Moment! Der ach so irrationale, gedankliche Schlenker hat eine Vorgeschichte: Sein Marathonjahr war hart. Bis zum Saisonhöhepunkt, einem 100 km-Lauf Anfang Juli, bremsten gesundheitliche Rückschläge. Bekannte Schmerzzustände im Rücken, bisweilen mysteriöse Schwächephasen, infolgedessen eine seelische Achterbahnfahrt. Das Finish beim 100er war hart erkämpft, aber unbestreitbar ein Erfolg – selbst, wenn er den eigenen, ehrgeizigen Maßstab anlegt. Dann verlegte er sich aufs Marathonsammeln, hatte keine Probleme mehr im Kreuz. Wunderbar! Dafür nervte der Sommer, der keiner war.
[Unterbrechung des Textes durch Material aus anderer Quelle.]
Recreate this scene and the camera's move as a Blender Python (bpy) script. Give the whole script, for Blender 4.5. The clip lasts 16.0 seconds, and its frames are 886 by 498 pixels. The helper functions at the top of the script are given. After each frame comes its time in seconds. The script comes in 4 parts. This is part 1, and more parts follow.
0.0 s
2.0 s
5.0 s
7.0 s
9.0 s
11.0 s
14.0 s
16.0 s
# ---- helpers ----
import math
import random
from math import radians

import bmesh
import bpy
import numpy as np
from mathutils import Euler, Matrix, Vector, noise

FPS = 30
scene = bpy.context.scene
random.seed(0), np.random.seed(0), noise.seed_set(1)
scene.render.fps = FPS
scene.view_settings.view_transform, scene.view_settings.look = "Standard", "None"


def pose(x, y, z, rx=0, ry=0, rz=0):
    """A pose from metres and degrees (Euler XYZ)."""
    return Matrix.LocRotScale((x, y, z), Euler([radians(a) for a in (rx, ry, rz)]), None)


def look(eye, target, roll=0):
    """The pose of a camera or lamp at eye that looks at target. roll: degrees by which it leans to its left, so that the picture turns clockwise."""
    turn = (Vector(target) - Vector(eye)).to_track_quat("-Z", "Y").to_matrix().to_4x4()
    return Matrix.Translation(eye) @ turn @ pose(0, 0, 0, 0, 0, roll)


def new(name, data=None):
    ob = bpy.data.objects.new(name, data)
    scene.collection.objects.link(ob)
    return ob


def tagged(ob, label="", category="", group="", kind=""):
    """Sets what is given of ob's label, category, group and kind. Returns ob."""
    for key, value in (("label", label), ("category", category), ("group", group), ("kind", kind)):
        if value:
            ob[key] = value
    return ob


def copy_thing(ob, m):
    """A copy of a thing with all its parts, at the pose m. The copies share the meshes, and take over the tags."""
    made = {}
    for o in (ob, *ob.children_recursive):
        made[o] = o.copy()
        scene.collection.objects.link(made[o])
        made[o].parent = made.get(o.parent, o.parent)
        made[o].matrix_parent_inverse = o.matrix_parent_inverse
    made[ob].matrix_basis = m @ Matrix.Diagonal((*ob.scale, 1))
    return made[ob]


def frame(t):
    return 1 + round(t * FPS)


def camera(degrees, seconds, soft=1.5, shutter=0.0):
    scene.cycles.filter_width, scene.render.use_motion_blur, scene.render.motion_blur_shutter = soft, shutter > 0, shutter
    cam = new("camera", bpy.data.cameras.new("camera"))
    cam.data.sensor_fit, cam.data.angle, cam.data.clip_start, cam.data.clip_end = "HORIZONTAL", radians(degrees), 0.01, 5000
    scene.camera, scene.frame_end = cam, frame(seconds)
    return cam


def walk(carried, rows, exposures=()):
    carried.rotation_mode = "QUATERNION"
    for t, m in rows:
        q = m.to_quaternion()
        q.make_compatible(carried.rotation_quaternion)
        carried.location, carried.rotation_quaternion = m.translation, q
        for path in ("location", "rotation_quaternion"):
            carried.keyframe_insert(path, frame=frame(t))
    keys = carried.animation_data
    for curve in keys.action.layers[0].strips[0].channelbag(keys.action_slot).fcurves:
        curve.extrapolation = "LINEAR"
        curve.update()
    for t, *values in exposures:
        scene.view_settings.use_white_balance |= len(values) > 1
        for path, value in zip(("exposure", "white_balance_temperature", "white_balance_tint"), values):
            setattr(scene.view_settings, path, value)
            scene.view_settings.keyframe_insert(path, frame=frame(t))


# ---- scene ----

Zuletzt ließ ihn nicht einmal mehr die Sonne im Stich. Nun haben wir November. Was kann man von dem Monat schon erwarten? Nässe, Kälte, Wind, Nebel, mit einiger Wahrscheinlichkeit bereits Eis und Schnee. Nicht so heute: Dieser Morgen in der nördlichen Eifel, am Rursee, in der Paar-hundert-Seelen-Gemeinde Einruhr, verspricht Sonne und komfortable Temperaturen, lockt mit wunderbarem Laufwetter. Versprechen Nummer eins.

Ein Landschaftsmarathon steht an. Laufen in tief und eng eingeschnittenen Tälern, durch Laubwälder, die in allen Schattierungen von grün über gelb nach rot und braun in der Sonne leuchten. Rund um einen Stausee mit unüberschaubar vielen Verästelungen in alle Himmelsrichtungen führt die Strecke. Unvergleichlich schöne Eindrücke warten – Versprechen Nummer zwei. Dieser Lauf hat keine „Funktion“ für unseren Marathoni, ist einfach Zählkandidat, Nummer 17 des Jahres, Nummer 83 insgesamt. Immerhin könnte er eine insgesamt schöne und erfolgreiche Saison abrunden, einen wunderbaren Schlusspunkt setzen, das i-Tüpfelchen aufs Laufjahr 2011.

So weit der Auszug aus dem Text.